Lesson idea. Geogebra has been used to create a simple interactive applet. The applet and guidance notes on how to use it with students are included with the resource.

Resource details
Title Circumference of a Circle.
Topic Visualisation

Format / structure

Embedded GeoGebra applet and guidance notes.

Age of students / grade

Related ORBIT Wiki Resources
Files and resources to view and download

Irina Boyadzhiev

Please install Java to use this page.

Guidance Notes

I. Overview

This applet can be used for introducing circumference of a circle. The students can create circles with different diameters by dragging the blue point D vertically. The circle can be rolled along the x-axis by dragging the green point - the center of the circle. This will “peel off” the red outer layer and transfer it to the x-axis. When the circle is rolled to the end and the entire red line is transferred to the x axis, a slider appears. Dragging the slider the students will see that the diameter fits a little more than three times in the circumference. They can record the diameter and the corresponding circumference in the spreadsheet and calculate the ratio circumference/diameter.

ll. Suggested activities and learning outcomes

1) Learning some basics about the circle and disk.

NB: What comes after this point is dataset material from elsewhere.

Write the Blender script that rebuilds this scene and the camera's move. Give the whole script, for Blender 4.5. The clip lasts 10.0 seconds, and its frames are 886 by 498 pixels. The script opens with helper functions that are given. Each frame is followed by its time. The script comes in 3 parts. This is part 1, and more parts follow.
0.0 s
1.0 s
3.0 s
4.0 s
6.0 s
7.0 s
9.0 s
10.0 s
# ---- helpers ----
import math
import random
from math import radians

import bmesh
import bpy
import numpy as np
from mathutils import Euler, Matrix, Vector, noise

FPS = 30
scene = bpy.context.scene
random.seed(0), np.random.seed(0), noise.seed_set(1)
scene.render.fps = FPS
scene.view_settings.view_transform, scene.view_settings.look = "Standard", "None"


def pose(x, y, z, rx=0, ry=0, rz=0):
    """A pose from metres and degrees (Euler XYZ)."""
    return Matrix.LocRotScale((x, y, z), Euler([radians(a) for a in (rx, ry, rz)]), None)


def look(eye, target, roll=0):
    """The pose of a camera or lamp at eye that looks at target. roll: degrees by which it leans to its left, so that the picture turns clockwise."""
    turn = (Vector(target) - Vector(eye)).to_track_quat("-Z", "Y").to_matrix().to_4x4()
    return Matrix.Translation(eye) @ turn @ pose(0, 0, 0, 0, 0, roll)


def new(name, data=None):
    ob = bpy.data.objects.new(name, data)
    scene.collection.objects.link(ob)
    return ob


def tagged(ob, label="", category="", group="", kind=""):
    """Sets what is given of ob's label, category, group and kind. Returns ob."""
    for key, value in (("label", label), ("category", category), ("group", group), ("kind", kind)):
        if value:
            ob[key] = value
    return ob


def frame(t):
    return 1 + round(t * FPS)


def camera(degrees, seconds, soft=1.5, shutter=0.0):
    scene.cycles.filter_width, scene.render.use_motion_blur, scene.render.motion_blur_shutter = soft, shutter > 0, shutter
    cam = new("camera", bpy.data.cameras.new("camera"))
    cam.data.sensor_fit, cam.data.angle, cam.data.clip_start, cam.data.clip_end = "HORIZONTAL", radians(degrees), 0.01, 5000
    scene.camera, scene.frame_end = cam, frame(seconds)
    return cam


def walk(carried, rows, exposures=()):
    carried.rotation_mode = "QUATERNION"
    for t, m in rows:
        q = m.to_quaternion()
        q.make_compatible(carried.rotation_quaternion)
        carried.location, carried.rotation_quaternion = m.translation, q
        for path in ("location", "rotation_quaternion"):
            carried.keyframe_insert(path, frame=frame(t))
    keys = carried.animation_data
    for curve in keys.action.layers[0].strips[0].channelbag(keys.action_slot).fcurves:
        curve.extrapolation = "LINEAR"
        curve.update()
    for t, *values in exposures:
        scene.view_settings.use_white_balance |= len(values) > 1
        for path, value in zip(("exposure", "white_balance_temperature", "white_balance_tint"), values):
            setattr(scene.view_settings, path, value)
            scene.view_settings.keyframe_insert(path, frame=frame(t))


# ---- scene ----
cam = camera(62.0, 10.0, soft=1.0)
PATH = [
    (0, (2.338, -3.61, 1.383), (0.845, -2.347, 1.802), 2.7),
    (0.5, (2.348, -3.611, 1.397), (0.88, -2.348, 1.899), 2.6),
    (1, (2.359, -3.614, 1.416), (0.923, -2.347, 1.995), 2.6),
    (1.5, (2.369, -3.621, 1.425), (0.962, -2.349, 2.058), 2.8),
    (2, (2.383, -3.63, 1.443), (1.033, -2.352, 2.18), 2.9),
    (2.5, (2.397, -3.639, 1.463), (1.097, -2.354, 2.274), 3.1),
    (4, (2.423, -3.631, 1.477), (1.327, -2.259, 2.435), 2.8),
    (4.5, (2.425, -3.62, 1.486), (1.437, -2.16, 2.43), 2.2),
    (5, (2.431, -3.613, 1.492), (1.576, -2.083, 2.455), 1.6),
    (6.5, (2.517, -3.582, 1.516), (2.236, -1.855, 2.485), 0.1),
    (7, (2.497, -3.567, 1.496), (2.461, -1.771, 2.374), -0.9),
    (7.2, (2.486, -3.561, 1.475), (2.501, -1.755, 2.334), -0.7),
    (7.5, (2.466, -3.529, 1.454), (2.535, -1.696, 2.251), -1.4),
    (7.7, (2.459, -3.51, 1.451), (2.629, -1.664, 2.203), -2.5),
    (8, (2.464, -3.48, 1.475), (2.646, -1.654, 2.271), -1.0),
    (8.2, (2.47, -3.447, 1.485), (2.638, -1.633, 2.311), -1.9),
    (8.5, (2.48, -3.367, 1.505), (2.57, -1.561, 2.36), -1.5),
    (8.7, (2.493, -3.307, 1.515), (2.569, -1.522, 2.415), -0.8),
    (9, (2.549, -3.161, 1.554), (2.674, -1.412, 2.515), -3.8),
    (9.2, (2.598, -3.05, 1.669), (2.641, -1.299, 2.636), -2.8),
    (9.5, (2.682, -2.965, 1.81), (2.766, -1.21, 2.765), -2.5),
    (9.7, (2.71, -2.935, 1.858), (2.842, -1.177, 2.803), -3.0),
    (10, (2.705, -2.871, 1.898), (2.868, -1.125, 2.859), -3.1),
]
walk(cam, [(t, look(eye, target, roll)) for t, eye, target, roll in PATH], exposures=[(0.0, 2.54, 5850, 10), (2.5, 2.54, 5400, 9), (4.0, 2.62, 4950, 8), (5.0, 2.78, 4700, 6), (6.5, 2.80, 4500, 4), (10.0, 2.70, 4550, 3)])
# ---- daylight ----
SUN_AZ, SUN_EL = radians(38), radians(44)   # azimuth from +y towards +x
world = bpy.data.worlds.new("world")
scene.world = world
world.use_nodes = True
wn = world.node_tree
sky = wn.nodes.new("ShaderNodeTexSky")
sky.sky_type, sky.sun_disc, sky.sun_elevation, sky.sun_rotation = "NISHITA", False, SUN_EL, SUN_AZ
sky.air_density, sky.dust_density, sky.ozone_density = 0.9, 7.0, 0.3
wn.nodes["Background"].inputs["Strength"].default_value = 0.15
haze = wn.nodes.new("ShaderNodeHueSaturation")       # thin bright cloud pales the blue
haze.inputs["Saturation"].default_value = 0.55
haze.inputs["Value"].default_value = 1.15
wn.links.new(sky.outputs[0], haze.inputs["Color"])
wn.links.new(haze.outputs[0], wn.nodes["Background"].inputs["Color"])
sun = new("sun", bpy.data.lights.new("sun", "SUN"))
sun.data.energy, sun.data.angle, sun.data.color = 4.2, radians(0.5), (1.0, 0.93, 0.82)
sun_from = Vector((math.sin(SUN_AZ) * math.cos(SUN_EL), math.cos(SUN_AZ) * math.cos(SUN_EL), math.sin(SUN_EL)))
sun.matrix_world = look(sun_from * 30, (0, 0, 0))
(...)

  • Drag the blue point D up and down to create circles with different diameters.
  • Click the Radius checkbox. See the relationship between the radius and the diameter.

2) Define circumference.

  • Drag point D to select a diameter.
  • Drag the circle by the green point to transfer the red line onto the x-axis. (If the students have seen the Perimeter of a rectangle applet, they can be directed to discuss the similarities between the two).

3) Find the relationship between the diameter and the circumference.

  • Drag point D to select a diameter.
  • Drag the circle by the green point as far as it can go.
  • Drag the slider to fit the diameter into the circumference.
  • How many times the diameter fits?
  • What is a rough approximation for the circumference of the circle?
  • Record in the spreadsheet below the diameter and the corresponding circumference for several circles from the activity above.
  • Calculate the ratio circumference/diameter.
  • Introduce Pi.
  • Write a formula for the circumference using the diameter.

4) Experimental approximation of Pi.

By finding the relationship between the diameter and the circumference, students discover that the circumference is proportional to the diameter (C=kd). Drag point D to make the diameter equal to 1 in order to approximate the value of k.

III. Learning Objectives

  • To introduce the circle and some basic terminology by actively manipulating the object.
  • To introduce the circumference of the circle through a dynamic process, connecting the new concept to a familiar one (the perimeter of a rectangle).
  • To introduce the constant Pi and approximate its value.

lV. Underlying pedagogical/teaching approach or rationale

The applet gives the opportunity to involve the students in the process of teaching. Each student can create and manipulate the circle, learn terminology by manipulating the objects. Students discover a relationship based on experimental data and mathematical calculation. The explorations can be done fast and accurate.